5 Haziran 2015 Cuma

Günün Menkıbesi: Mümin nasıl olmalı?

Günün Menkıbesi: Mümin nasıl olmalı?
 

Dursun Fakih “rahmetullahi aleyh”, Şeyh Edebali hazretlerinin "rahmetullahi aleyh" mümtaz bir talebesidir.

Kabr-i şerifi, Bilecik’te, hocasının türbesi içindedir.

Sevdiği bir genç;
- Efendim, mümin nasıl olmalı? diye sordu bu büyük zata.

Cevaben;
- Mümin o kişidir ki, Allah korkusundan benzi sararır. Mahşerde Rabbine vereceği hesabı düşünüp titrer, buyurdu.

Ve ekledi.
- İşlediği günahlar sebebiyle uykusu kaçar. Bu yüzden mahzun ve boynu büküktür daima.

Şöyle bitirdi:
- Mümin, günahı “ateş” bilir. Kendi kusurlarını düşünmekten, göremez başkasının ayıp ve günahını.

Onu sevmiyordu, ama...
O devirde ilim ehli bir kişi vardı ki, sevmiyordu bu zatı.

Bir gece, Resulullah efendimiz aleyhisselamı gördü rüyasında.
Yanında Dursun Fakih hazretleri de vardı.

Yaklaşıp elini öpmek istedi Efendimiz aleyhisselamın.

Fakat o da ne?
Resulullah efendimiz başlarını çevirdiler ondan.

Adam çok üzüldü.
Ve Dursun Fakih hazretlerine sokuldu bu defa.

Ağlayarak yalvardı ona:
- Ne olur, bir şeyler yapın da kabul etsinler beni.

Büyük Veli dayanamadı yine.
Kalkıp gizlice bir şeyler arzetti Efendimiz aleyhisselama.

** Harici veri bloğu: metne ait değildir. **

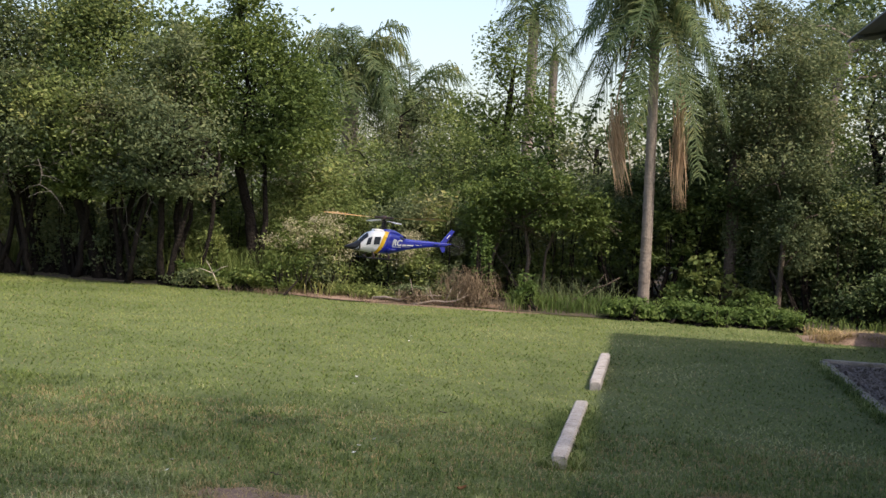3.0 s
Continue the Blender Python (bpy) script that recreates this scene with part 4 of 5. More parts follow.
EDGE_MIDDLE = [(-6.2, 18.4, 0.8, 1.3, M_LEAF), (-5.3, 18.2, 0.8, 1.3, M_YELLOWLEAF), (-4.5, 18.3, 0.9, 1.5, M_YELLOWLEAF), (-3.6, 18.0, 0.8, 1.4, M_OLIVELEAF),
               (-2.8, 18.3, 0.8, 1.3, M_YELLOWLEAF), (-2.0, 18.6, 0.8, 1.5, M_OLIVELEAF), (-4.0, 19.6, 1.0, 2.0, M_LEAF), (-5.8, 19.6, 1.0, 2.0, M_YELLOWLEAF),
               (-2.9, 19.8, 1.0, 2.1, M_YELLOWLEAF), (-0.4, 20.3, 0.9, 1.8, M_OLIVELEAF), (0.9, 20.6, 0.9, 1.9, M_LEAF), (1.9, 18.6, 0.7, 0.9, M_LEAF),
               (2.9, 19.4, 0.9, 1.7, M_DARKSHADELEAF), (4.0, 18.9, 0.9, 1.6, M_DARKSHADELEAF), (-7.8, 18.7, 0.9, 1.2, M_LEAF), (2.0, 19.3, 0.8, 2.0, M_DARKSHADELEAF),
               (1.75, 17.7, 0.5, 0.32, M_WEED), (1.0, 17.9, 0.4, 0.35, M_WEED), (3.3, 18.3, 0.7, 1.3, M_DARKSHADELEAF), (4.9, 18.1, 0.6, 0.8, M_LEAF)]
EDGE_BACK = [(-6.45, 17.2, 0.45, 0.7, M_YELLOWLEAF), (-7.35, 17.3, 0.55, 0.9, M_YELLOWLEAF), (-0.7, 21.0, 0.9, 0.9, M_DARKSHADELEAF), (0.5, 21.2, 0.9, 1.0, M_DARKSHADELEAF),
             (1.6, 21.0, 0.9, 0.9, M_DARKSHADELEAF), (2.6, 21.2, 0.9, 1.0, M_DARKSHADELEAF)]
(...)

Bunun üzerine kabul buyurdu onu Peygamber efendimiz.
Mübarek ellerini öperken uyandı adam.

Kan ter içindeydi.
Sabah erkenden dergahta aldı soluğu.

Büyük Veli, ona tebessümle bakıp;
- Mübarek olsun, buyurdu. O eli öpmek herkese nasip olmaz.

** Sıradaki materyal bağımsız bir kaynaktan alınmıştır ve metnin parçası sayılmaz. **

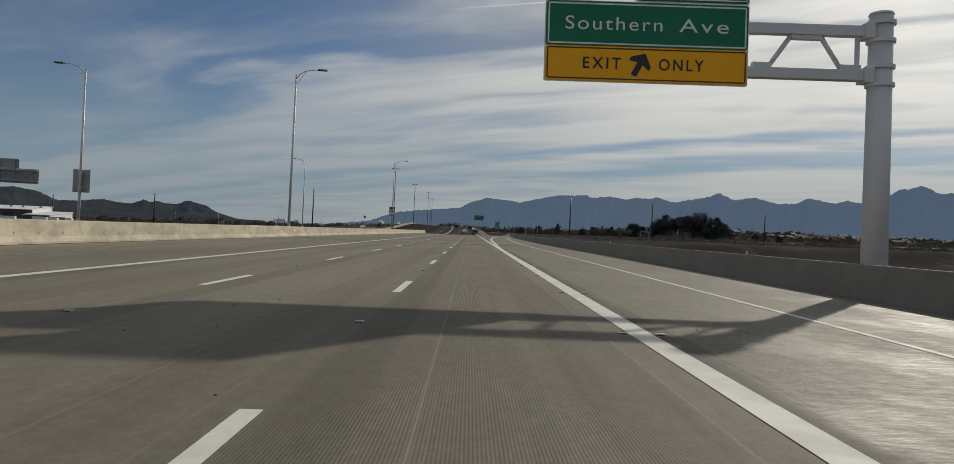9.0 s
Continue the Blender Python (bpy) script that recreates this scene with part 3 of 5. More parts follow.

Nefreti, hayranlığa dönüşmüştü.
Sarıldı ellerine.

Öptü, öptü ve yalvardı:
- Size haksızlık etmişim. Ne olur affedin beni.

Niçin ağlarsınız?
Bir gün de Kur’an-ı kerim okuyordu ki, birden ağlamaya başladı bu mübarek zat.

Sordular:
- Efendim, niçin ağlarsınız?

Sesi titreyerek cevapladı:
- Kardeşlerim, Allahü teâlâ bizim gibi günahkârları kendisine muhatap kılıyor, daha ne olsun. Bizimle konuşuyor. “Ey müminler!...” diye hitab ediyor bize. Bu ne büyük rütbe, düşünebiliyor musunuz?

Ve ekledi:
- Mahşer gününde de, kâfirleri kendi hallerine bırakırken, bize hitab edecek. “Ey iman edenler!....” diye hitap edecek. Düşmanlarından ayıracak bizi. Orada da muhatap kılacak kendisine. Bu nimeti bize ihsan ettiği için, sevincimden ağlıyorum.